The goddess depicted in a classical stance after her killing spree, the third eye surmounts her tongue struck out in between protruding fangs, clad in a belt of decapitated hands and a necklace of severed heads as jagged hair runs down her shoulders. The manifestation of destruction and barrenness is seen brandishing a curved sword (kharga), holding a decapitated head, with a foot over Shiva's body. Jackals and vultures surround the scene smelling death in the blood- saturated air. The illustration is centered in an octagonal medallion, the spandrels embellished with gold scrolling foliate tendrils, in black borders with scrollwork, wide pink margins containing further depictions of her emanations, cusped cartouches above and below with a vulture and a rat.

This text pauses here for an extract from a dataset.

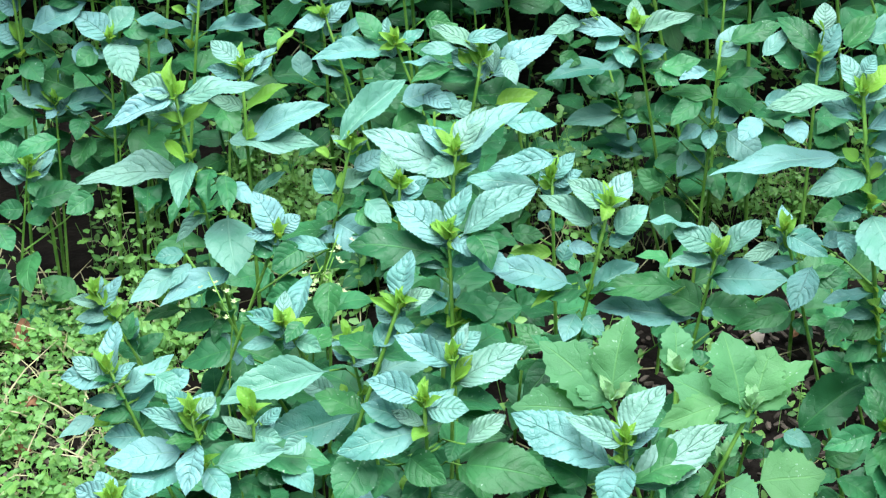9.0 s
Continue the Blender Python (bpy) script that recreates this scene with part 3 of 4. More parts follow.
leaf(p, YOUNGS, 0.75, 127, 39, 0.014, 0.74, 20)
leaf(p, YOUNGS, 0.74, 36, 30, 0.014, 0.55, -27)
leaf(p, YOUNGS, 0.74, -144, -16, 0.026, 0.34, 35, off=(-0.024, 0.009))
leaf(p, PALES, 0.70, -112, -24, 0.028, 0.70, 17, off=(-0.006, 0.002))
leaf(p, PALES, 0.70, -45, -19, 0.024, 0.74, -23)
leaf(p, PALES, 0.86, -12, -6, 0.022, 0.56, -22, off=(-0.023, 0.009))
p = mint(0.039, 1.429, 0.058, 0.313)
leaf(p, UPPERS, 0.97, 97, 45, 0.029, 0.52, 22)
leaf(p, YOUNGS, 0.96, 111, 43, 0.021, 0.34, 20)
leaf(p, YOUNGS, 0.97, 73, 44, 0.015, 0.45, -20)
leaf(p, UPPERS, 0.97, 35, 30, 0.040, 0.50, -29, off=(0.007, 0.002))
leaf(p, UPPERS, 1.00, 165, 14, 0.037, 0.61, 20)
leaf(p, PALES, 0.96, -173, -4, 0.040, 0.35, 41)
leaf(p, PALES, 0.91, -1, -0, 0.060, 0.54, -31)
leaf(p, UPPERS, 0.71, -116, -24, 0.044, 0.54, 20, off=(0.089, 0.075))
leaf(p, BLADES, 0.60, -160, -9, 0.048, 0.41, 18, off=(0.081, 0.068))
leaf(p, PALES, 0.82, -32, -15, 0.011, 0.74, -0)
p = mint(0.224, 1.470, -0.073, 0.307)
leaf(p, YOUNGS, 0.93, 106, 44, 0.016, 0.74, 22)
leaf(p, UPPERS, 0.94, -153, -12, 0.038, 0.37, 26, off=(-0.007, 0.002))
leaf(p, PALES, 0.98, -32, -14, 0.038, 0.59, -17)
leaf(p, UPPERS, 0.98, 130, 37, 0.015, 0.72, 23)
leaf(p, YOUNGS, 0.89, 105, 44, 0.017, 0.42, 16, off=(0.008, 0.003))
leaf(p, PALES, 0.89, -172, -4, 0.038, 0.35, 27, off=(0.006, 0.002))
leaf(p, BLADES, 0.98, -33, -15, 0.013, 0.74, -0, off=(-0.016, 0.005))
leaf(p, BLADES, 0.83, 3, 3, 0.031, 0.67, -17, off=(0.011, 0.004))
p = mint(-0.120, 1.353, 0.021, 0.314, bud=0)
leaf(p, BLADES, 0.96, 11, 11, 0.033, 0.74, -0)
leaf(p, BLADES, 0.93, 11, 10, 0.051, 0.56, -32)
leaf(p, PALES, 0.91, -163, -8, 0.031, 0.72, 32)
leaf(p, PALES, 0.98, -139, -18, 0.028, 0.60, 24, off=(-0.006, 0.011))
leaf(p, PALES, 1.00, 137, 34, 0.021, 0.68, 28)
p = mint(0.252, 1.396, -0.061, 0.467)
leaf(p, YOUNGS, 0.99, 40, 33, 0.030, 0.62, -26)
leaf(p, UPPERS, 1.00, 129, 38, 0.031, 0.59, 23)
leaf(p, UPPERS, 0.98, 47, 36, 0.017, 0.74, -0, off=(-0.002, 0.022))
leaf(p, UPPERS, 0.98, -170, -5, 0.064, 0.35, 43, off=(-0.007, 0.005))
leaf(p, UPPERS, 0.95, 162, 17, 0.043, 0.42, 29)
leaf(p, YOUNGS, 0.97, 156, 23, 0.018, 0.34, 42)
leaf(p, UPPERS, 0.98, 10, 10, 0.057, 0.35, -49)
leaf(p, UPPERS, 0.93, 9, 9, 0.045, 0.39, -27)
leaf(p, PALES, 0.90, 16, 15, 0.063, 0.45, -23)
leaf(p, PALES, 0.87, -171, -4, 0.101, 0.35, 60, off=(-0.016, 0.005))
leaf(p, PALES, 0.85, -160, -9, 0.048, 0.47, 23)
leaf(p, BLADES, 0.80, 176, 4, 0.025, 0.46, 28)
leaf(p, YOUNGS, 0.87, 148, 28, 0.015, 0.71, 18, off=(-0.007, 0.002))
leaf(p, YOUNGS, 0.88, 34, 29, 0.010, 0.57, -24)
leaf(p, PALES, 0.84, 50, 37, 0.022, 0.74, -10)
leaf(p, BLADES, 0.80, 34, 29, 0.033, 0.57, -31)
leaf(p, PALES, 0.78, -66, -24, 0.064, 0.71, -20)
leaf(p, PALES, 0.78, -160, -9, 0.024, 0.57, 20, off=(-0.006, 0.002))
leaf(p, UPPERS, 0.73, -84, -26, 0.027, 0.67, -26, off=(-0.022, 0.008))
leaf(p, PALES, 0.59, -173, -3, 0.027, 0.42, 22)
leaf(p, BLADES, 0.57, -155, -12, 0.028, 0.61, 17)
leaf(p, UPPERS, 0.58, 69, 43, 0.026, 0.61, -21, off=(0.009, 0.003))
leaf(p, BLADES, 0.57, 17, 16, 0.036, 0.42, -23, off=(0.009, 0.003))
leaf(p, YOUNGS, 0.61, 165, 15, 0.007, 0.74, 0)
leaf(p, YOUNGS, 0.55, 17, 17, 0.014, 0.74, -0, off=(0.018, 0.007))
leaf(p, PALES, 0.54, -61, -23, 0.036, 0.61, -24, off=(0.008, 0.003))
leaf(p, BLADES, 0.50, -81, -26, 0.040, 0.74, -21)
leaf(p, BLADES, 0.53, -154, -12, 0.031, 0.57, 21)
leaf(p, PALES, 0.63, -169, -5, 0.041, 0.35, 48)
leaf(p, BLADES, 0.57, -119, -23, 0.031, 0.67, 27, off=(-0.024, 0.008))
leaf(p, BLADES, 0.48, -44, -19, 0.028, 0.72, -29, off=(-0.023, 0.008))
leaf(p, PALES, 0.64, 20, 19, 0.019, 0.74, -24, off=(-0.042, 0.037))
p = mint(0.297, 1.475, -0.059, 0.355)
leaf(p, YOUNGS, 0.94, 83, 45, 0.022, 0.46, 14)
leaf(p, UPPERS, 0.94, 29, 26, 0.037, 0.48, -31)
leaf(p, PALES, 0.92, 2, 2, 0.016, 0.74, -0)
leaf(p, PALES, 0.98, 132, 37, 0.020, 0.74, 0, off=(-0.007, 0.002))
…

The distinctive elaborate margins of this work with cusped cartouches containing attendants of Kali and associated animals are similar to those found on a painting of Raja Isvari Sen of Mandi worshipping Shiva attributed to artist Sajnu, (W.G. Archer, Indian Paintings from the Punjab Hills, London, 1973, fig. 46, p. 275).

About Sajnu
“Painting at Mandi, a relatively large kingdom in the Punjab Hills, did not really get underway until the middle of the eighteenth century. It reached an apogee of creativity during the reign of Raja Isvari Sen, who was under the cultural sway of painting­ mad Kangra and Guler, the two kingdoms which supplied a number of Isvari Sen’s favorite artists. His leading court painter was Sajnu, originally from Kangra or Guler. Sajnu, like Nainsukh and the Basohli Master of the Early Rasamanjari before him, did much to transform the style of painting everywhere in the Punjab Hills. Early nineteenth century Pahari painting was greatly influenced.”
- McInerney, Terence; Kossak, Steven; and Haidar, Navina. Divine pleasures: painting from Indias Rajput courts. New York: The Metropolitan Museum of Art, 2016 pg. 238. Print.